Images should be left out, and everything else in the listing reproduced exactly.
----------
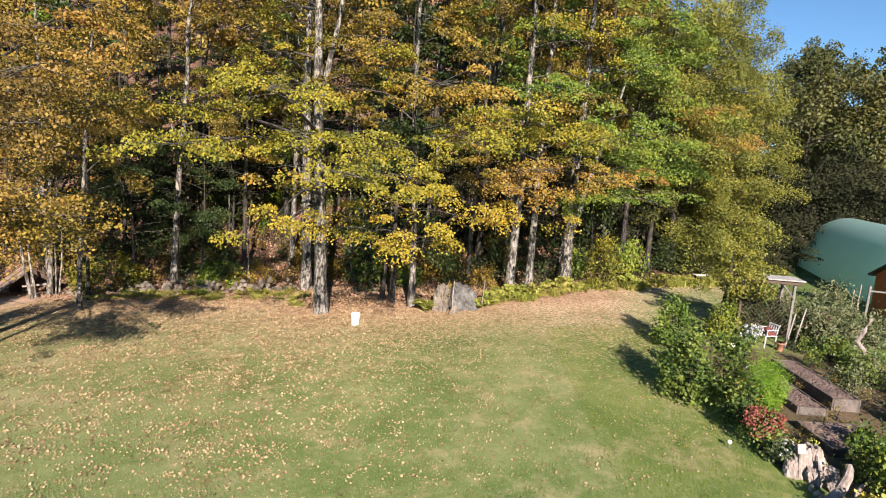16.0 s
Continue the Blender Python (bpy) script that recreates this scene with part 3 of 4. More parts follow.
tree(-1.5, 21.6, 21, 0.26, 8.0, 4.4, 120, M_YELLOWGREEN, M_BARK_PALE, (-0.9, -0.6), (0, -2.4), 0.096, 140, 0.6, rise=0.55, seed=16, bare=22, fork=(8.5, 1.6, 0.4, 16), group=E,
     boughs=[(6.4, (-3.4, 12.4, 6.1), M_YELLOWGREEN, 33, 0.75), (5.0, (-0.7, 12.6, 4.35), M_GOLD, 5, 0.35), (7.0, (-5.0, 14.5, 7.3), M_YELLOWGREEN, 30, 0.7),
             (6.8, (0.6, 13.6, 6.4), M_YELLOWGREEN, 28, 0.8), (7.5, (-1.5, 12.5, 7.6), M_YELLOWGREEN, 28, 0.7), (4.6, (-1.9, 15.2, 3.4), M_YELLOWGREEN, 3, 0.3), (5.8, (1.6, 12.4, 5.6), M_YELLOWGREEN, 16, 0.4), (5.2, (-2.3, 18.9, 4.9), M_GOLD, 6, 0.3)],
     label="tall forked tree with blotched grey trunk and spreading yellow boughs")
tree(2.2, 22.3, 18, 0.15, 5.0, 3.4, 115, M_OLIVE, M_BARK_GREY, (-0.2, -0.5), (0.4, -1.8), 0.096, 140, 0.6, rise=0.55, seed=17, bare=6, group=E,
     boughs=[(4.0, (1.4, 15.2, 3.85), M_GOLD, 11, 0.45), (4.6, (0.5, 17.1, 4.15), M_GOLD, 8, 0.35), (4.0, (2.4, 15.4, 3.4), M_GOLD, 12, 0.45), (5.2, (3.9, 15.0, 4.6), M_GOLD, 20, 0.55), (6.2, (2.4, 14.6, 5.4), M_YELLOWGREEN, 28, 0.7),
             (7.5, (4.6, 15.2, 6.6), M_YELLOWGREEN, 28, 0.7), (6.6, (0.8, 14.8, 6.0), M_YELLOWGREEN, 25, 0.7), (8.4, (3.2, 14.6, 8.2), M_OLIVE, 28, 0.7)],
     label="slim grey tree with low golden boughs over the lawn")
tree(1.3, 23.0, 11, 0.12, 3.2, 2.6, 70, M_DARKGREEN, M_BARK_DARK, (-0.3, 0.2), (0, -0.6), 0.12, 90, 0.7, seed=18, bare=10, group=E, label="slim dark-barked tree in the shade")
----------
# TASK OUTPUT
16.0 s
Continue the Blender Python (bpy) script that recreates this scene with part 3 of 4. More parts follow.
tree(-1.5, 21.6, 21, 0.26, 8.0, 4.4, 120, M_YELLOWGREEN, M_BARK_PALE, (-0.9, -0.6), (0, -2.4), 0.096, 140, 0.6, rise=0.55, seed=16, bare=22, fork=(8.5, 1.6, 0.4, 16), group=E,
     boughs=[(6.4, (-3.4, 12.4, 6.1), M_YELLOWGREEN, 33, 0.75), (5.0, (-0.7, 12.6, 4.35), M_GOLD, 5, 0.35), (7.0, (-5.0, 14.5, 7.3), M_YELLOWGREEN, 30, 0.7),
             (6.8, (0.6, 13.6, 6.4), M_YELLOWGREEN, 28, 0.8), (7.5, (-1.5, 12.5, 7.6), M_YELLOWGREEN, 28, 0.7), (4.6, (-1.9, 15.2, 3.4), M_YELLOWGREEN, 3, 0.3), (5.8, (1.6, 12.4, 5.6), M_YELLOWGREEN, 16, 0.4), (5.2, (-2.3, 18.9, 4.9), M_GOLD, 6, 0.3)],
     label="tall forked tree with blotched grey trunk and spreading yellow boughs")
tree(2.2, 22.3, 18, 0.15, 5.0, 3.4, 115, M_OLIVE, M_BARK_GREY, (-0.2, -0.5), (0.4, -1.8), 0.096, 140, 0.6, rise=0.55, seed=17, bare=6, group=E,
     boughs=[(4.0, (1.4, 15.2, 3.85), M_GOLD, 11, 0.45), (4.6, (0.5, 17.1, 4.15), M_GOLD, 8, 0.35), (4.0, (2.4, 15.4, 3.4), M_GOLD, 12, 0.45), (5.2, (3.9, 15.0, 4.6), M_GOLD, 20, 0.55), (6.2, (2.4, 14.6, 5.4), M_YELLOWGREEN, 28, 0.7),
             (7.5, (4.6, 15.2, 6.6), M_YELLOWGREEN, 28, 0.7), (6.6, (0.8, 14.8, 6.0), M_YELLOWGREEN, 25, 0.7), (8.4, (3.2, 14.6, 8.2), M_OLIVE, 28, 0.7)],
     label="slim grey tree with low golden boughs over the lawn")
tree(1.3, 23.0, 11, 0.12, 3.2, 2.6, 70, M_DARKGREEN, M_BARK_DARK, (-0.3, 0.2), (0, -0.6), 0.12, 90, 0.7, seed=18, bare=10, group=E, label="slim dark-barked tree in the shade")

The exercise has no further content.